- **What is needed**
Set all the material down again unchanged, without the pictures.
+ + + + + + +
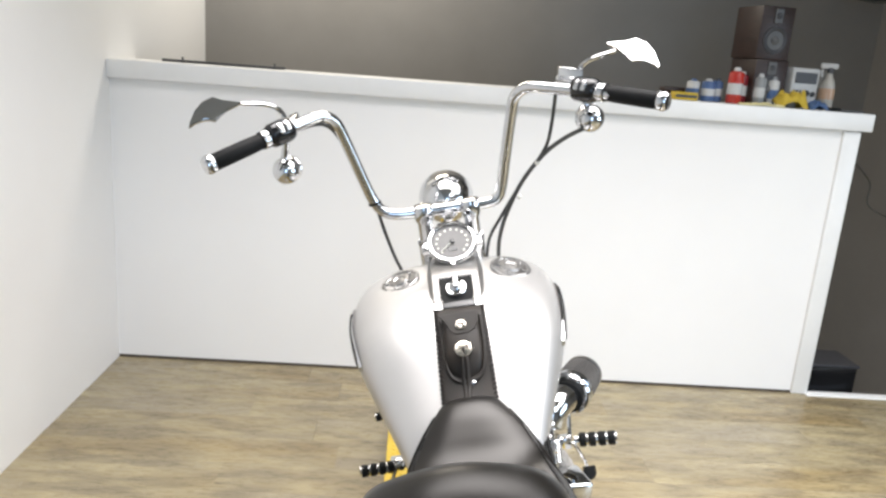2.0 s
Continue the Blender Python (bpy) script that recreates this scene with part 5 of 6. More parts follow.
# handlebar, in one bent tube
half_bar = [V(0.0, 0.315, 1.038), V(0.06, 0.314, 1.038), V(0.125, 0.307, 1.040), V(0.162, 0.303, 1.052), V(0.185, 0.297, 1.085), V(0.205, 0.276, 1.16), V(0.228, 0.244, 1.262), V(0.241, 0.225, 1.305), V(0.268, 0.200, 1.324), V(0.31, 0.160, 1.316), V(0.40, 0.085, 1.292), V(0.49, 0.012, 1.266)]
inset = [0, 0, 0.012, 0.024, 0.034, 0.038, 0.038, 0.038, 0.034, 0.024, 0.008, 0]
line = [V(-p.x, p.y, p.z) for p in half_bar[:0:-1]] + [V(p.x - o, p.y, p.z) for p, o in zip(half_bar, inset)]
bar = part("handlebar", tube(bmesh.new(), line, 0.0145, 16, 6), CHROME, bike, "tall chrome ape-hanger handlebar")
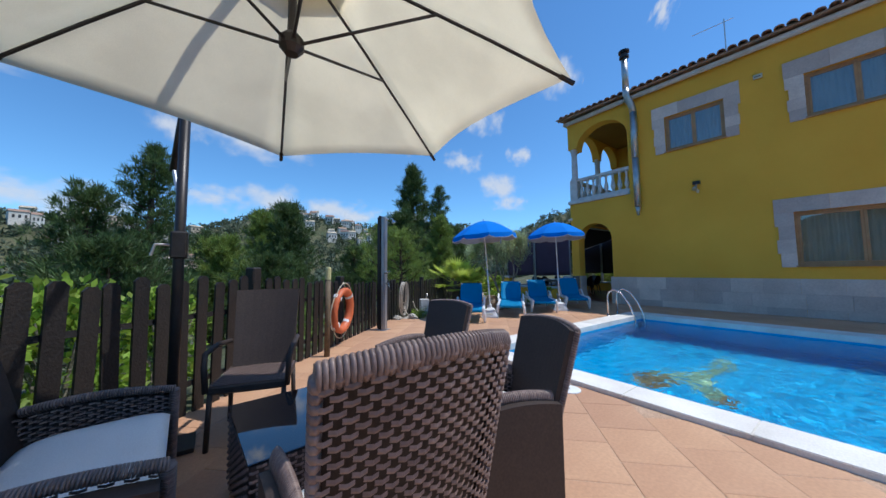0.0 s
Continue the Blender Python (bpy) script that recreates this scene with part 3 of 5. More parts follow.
+ + + + + + +
- **Response to this task**
2.0 s
Continue the Blender Python (bpy) script that recreates this scene with part 5 of 6. More parts follow.
# handlebar, in one bent tube
half_bar = [V(0.0, 0.315, 1.038), V(0.06, 0.314, 1.038), V(0.125, 0.307, 1.040), V(0.162, 0.303, 1.052), V(0.185, 0.297, 1.085), V(0.205, 0.276, 1.16), V(0.228, 0.244, 1.262), V(0.241, 0.225, 1.305), V(0.268, 0.200, 1.324), V(0.31, 0.160, 1.316), V(0.40, 0.085, 1.292), V(0.49, 0.012, 1.266)]
inset = [0, 0, 0.012, 0.024, 0.034, 0.038, 0.038, 0.038, 0.034, 0.024, 0.008, 0]
line = [V(-p.x, p.y, p.z) for p in half_bar[:0:-1]] + [V(p.x - o, p.y, p.z) for p, o in zip(half_bar, inset)]
bar = part("handlebar", tube(bmesh.new(), line, 0.0145, 16, 6), CHROME, bike, "tall chrome ape-hanger handlebar")
0.0 s
Continue the Blender Python (bpy) script that recreates this scene with part 3 of 5. More parts follow.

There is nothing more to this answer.